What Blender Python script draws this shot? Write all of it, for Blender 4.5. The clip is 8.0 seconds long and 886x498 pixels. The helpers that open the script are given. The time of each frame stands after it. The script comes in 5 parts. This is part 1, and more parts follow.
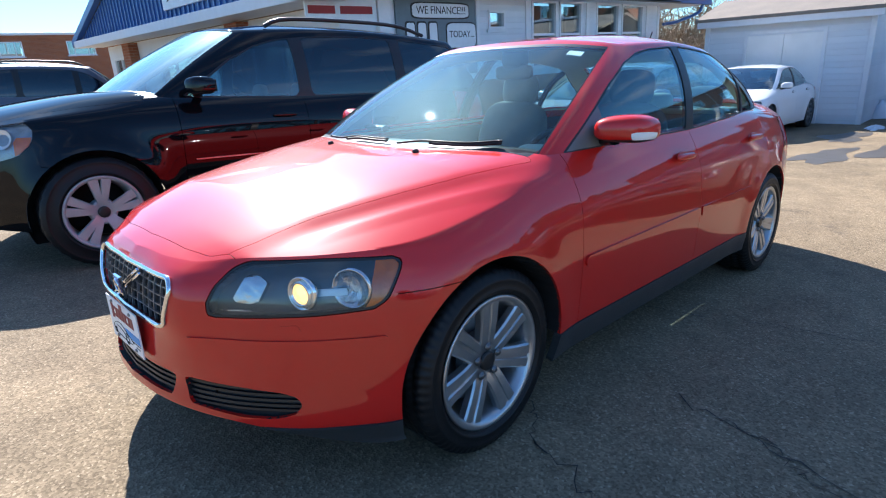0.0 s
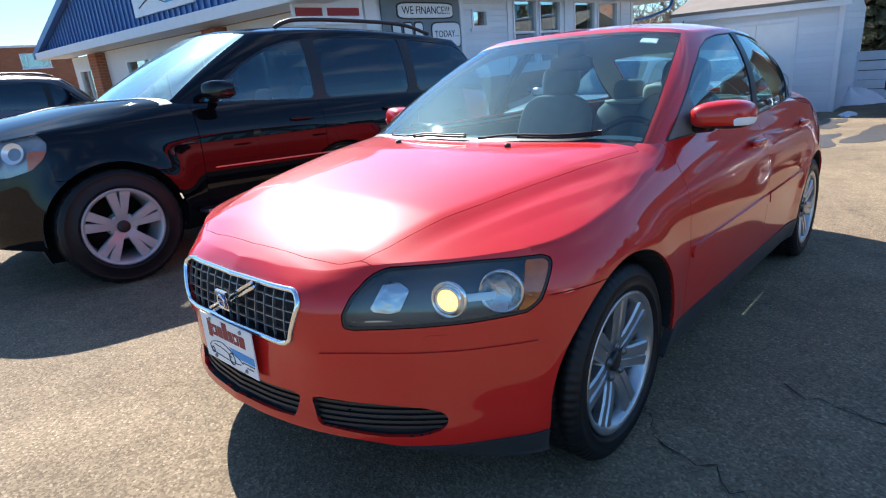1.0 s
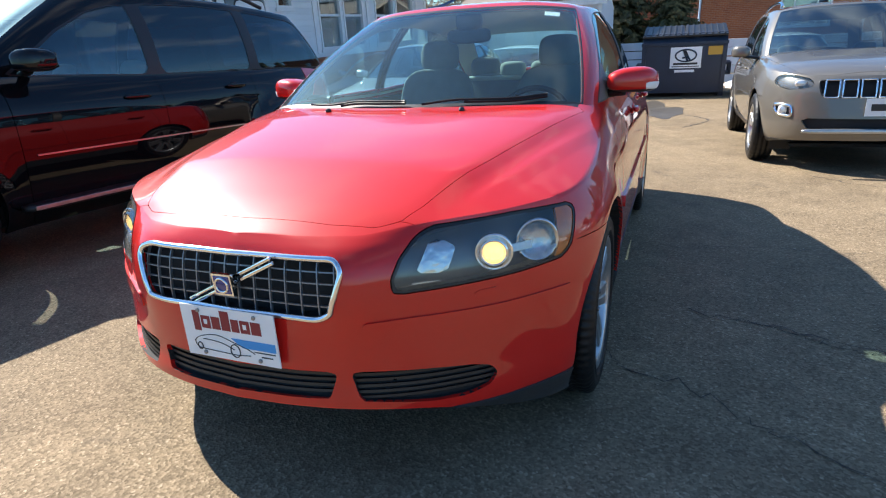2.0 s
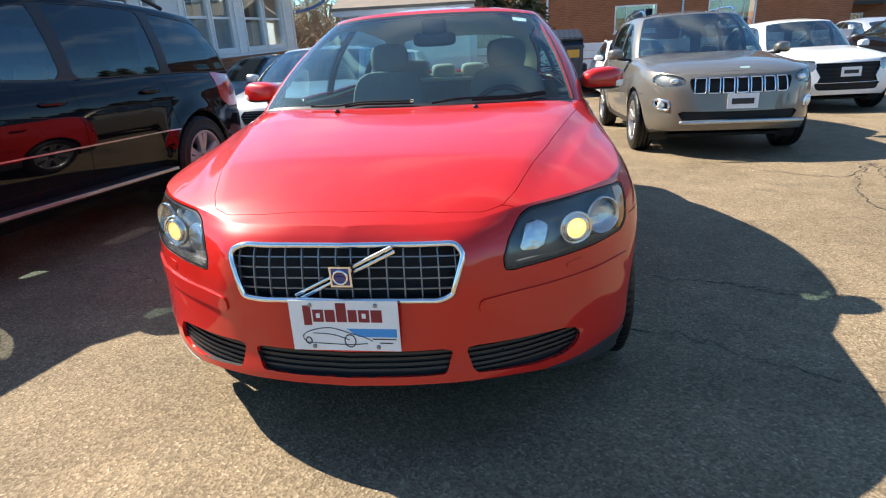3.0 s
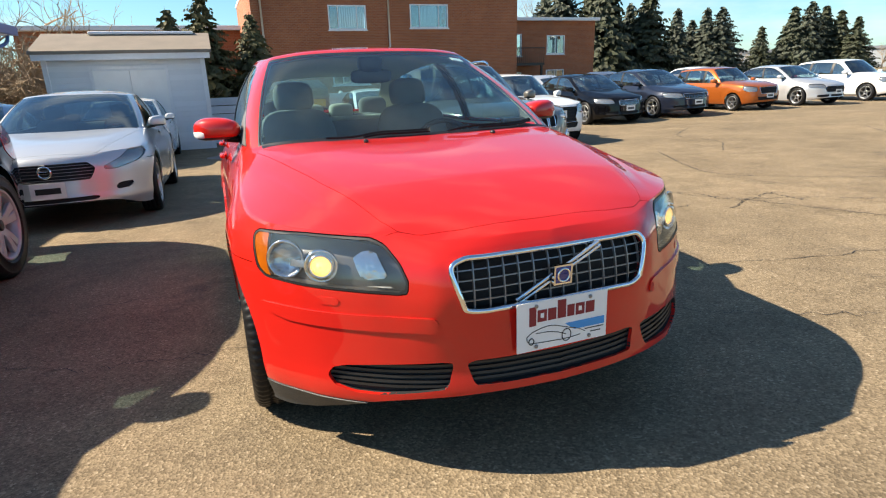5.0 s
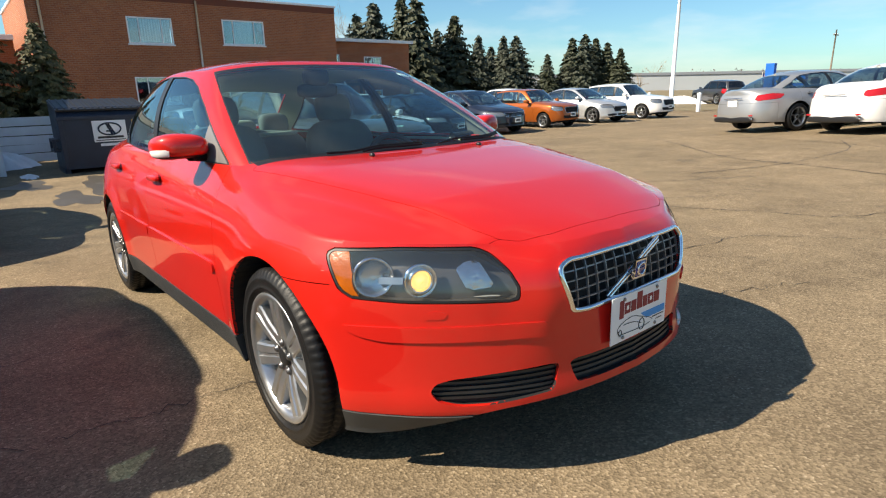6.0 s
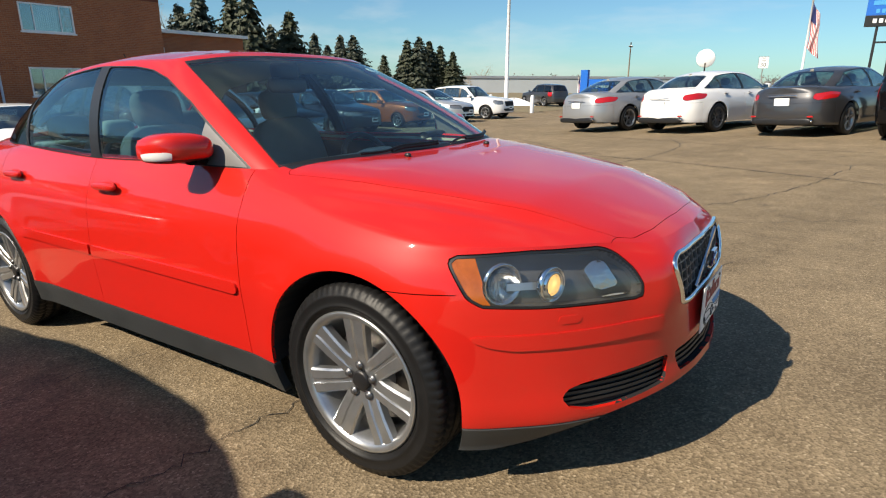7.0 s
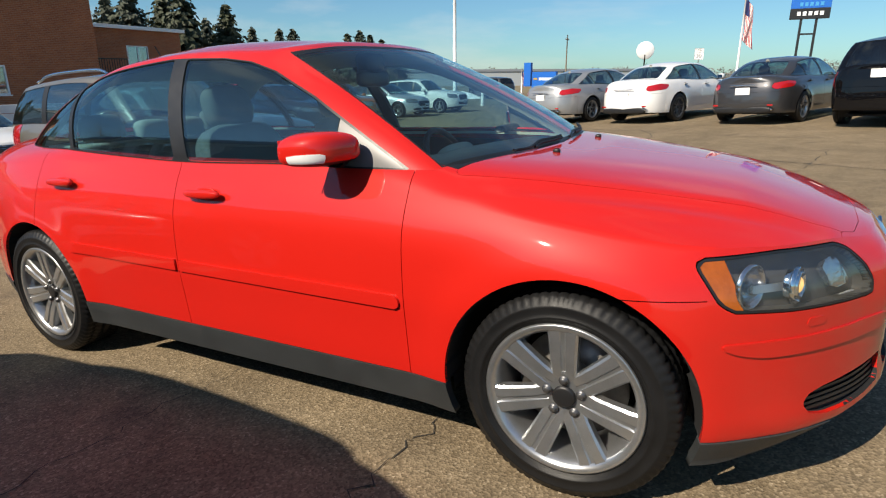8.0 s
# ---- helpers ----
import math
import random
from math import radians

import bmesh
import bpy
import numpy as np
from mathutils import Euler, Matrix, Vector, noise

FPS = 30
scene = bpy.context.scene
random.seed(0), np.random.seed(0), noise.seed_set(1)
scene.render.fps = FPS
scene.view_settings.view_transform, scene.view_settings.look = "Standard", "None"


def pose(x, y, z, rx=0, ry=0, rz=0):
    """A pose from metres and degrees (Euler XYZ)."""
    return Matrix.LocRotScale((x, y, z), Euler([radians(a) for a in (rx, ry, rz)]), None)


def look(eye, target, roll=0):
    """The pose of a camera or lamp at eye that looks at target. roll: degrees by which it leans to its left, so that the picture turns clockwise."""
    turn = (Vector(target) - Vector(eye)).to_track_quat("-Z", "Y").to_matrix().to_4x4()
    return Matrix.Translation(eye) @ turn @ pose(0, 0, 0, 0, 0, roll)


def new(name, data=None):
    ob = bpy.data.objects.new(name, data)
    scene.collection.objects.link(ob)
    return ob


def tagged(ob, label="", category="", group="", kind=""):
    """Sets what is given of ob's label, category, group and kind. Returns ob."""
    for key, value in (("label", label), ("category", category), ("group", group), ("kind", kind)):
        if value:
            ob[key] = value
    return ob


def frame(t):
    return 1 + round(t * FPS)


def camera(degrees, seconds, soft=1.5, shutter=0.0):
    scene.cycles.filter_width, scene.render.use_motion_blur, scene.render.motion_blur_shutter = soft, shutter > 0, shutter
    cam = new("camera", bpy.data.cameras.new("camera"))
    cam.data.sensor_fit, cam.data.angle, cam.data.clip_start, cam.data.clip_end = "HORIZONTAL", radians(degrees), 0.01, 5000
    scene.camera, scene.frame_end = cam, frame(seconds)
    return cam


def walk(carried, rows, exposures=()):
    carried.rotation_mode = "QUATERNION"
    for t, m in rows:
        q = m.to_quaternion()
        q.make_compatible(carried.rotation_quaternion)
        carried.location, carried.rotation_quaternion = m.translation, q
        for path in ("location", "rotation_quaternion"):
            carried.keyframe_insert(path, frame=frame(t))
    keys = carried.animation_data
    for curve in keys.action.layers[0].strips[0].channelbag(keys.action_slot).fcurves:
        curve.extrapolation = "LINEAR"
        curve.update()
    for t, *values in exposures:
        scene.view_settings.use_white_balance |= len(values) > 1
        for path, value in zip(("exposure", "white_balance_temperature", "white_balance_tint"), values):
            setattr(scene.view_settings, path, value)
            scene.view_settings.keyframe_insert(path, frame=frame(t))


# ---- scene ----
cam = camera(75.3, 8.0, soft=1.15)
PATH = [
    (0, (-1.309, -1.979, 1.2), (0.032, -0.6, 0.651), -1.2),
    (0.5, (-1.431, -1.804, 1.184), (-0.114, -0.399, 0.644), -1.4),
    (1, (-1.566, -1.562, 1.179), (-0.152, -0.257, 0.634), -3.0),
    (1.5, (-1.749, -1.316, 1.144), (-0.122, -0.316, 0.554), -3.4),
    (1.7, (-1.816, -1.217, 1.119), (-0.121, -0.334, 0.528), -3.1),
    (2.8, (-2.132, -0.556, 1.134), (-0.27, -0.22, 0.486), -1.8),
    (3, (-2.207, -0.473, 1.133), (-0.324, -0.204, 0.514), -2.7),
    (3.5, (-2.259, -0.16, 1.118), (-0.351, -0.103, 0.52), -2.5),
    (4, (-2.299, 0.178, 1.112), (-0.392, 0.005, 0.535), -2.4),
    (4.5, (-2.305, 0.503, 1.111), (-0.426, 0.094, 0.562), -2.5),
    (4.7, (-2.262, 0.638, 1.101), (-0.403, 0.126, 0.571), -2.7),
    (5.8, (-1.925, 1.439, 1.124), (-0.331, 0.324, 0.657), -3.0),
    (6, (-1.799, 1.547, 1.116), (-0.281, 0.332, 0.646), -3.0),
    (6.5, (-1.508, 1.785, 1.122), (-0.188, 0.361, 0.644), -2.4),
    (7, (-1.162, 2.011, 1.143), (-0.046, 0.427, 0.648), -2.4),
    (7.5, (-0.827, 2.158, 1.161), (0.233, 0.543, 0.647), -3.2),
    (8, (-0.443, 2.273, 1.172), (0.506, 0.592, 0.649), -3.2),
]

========

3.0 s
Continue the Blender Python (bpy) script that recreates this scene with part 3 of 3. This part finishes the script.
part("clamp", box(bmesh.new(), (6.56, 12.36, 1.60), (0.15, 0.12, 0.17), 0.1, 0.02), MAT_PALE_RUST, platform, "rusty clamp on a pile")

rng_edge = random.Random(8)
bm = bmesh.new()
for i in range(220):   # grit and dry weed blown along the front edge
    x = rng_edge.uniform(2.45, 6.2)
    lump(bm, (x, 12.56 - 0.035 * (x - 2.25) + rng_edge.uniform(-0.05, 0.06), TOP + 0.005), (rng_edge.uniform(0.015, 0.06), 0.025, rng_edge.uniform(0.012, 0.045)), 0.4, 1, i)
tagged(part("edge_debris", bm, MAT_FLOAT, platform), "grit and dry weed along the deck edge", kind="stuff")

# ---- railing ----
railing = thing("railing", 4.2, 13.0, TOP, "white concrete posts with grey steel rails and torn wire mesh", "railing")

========

Filter the entries down to the lines containing "exposures". Copy each of those lines.

#### Answer to the exercise
def walk(carried, rows, exposures=()):
    for t, *values in exposures:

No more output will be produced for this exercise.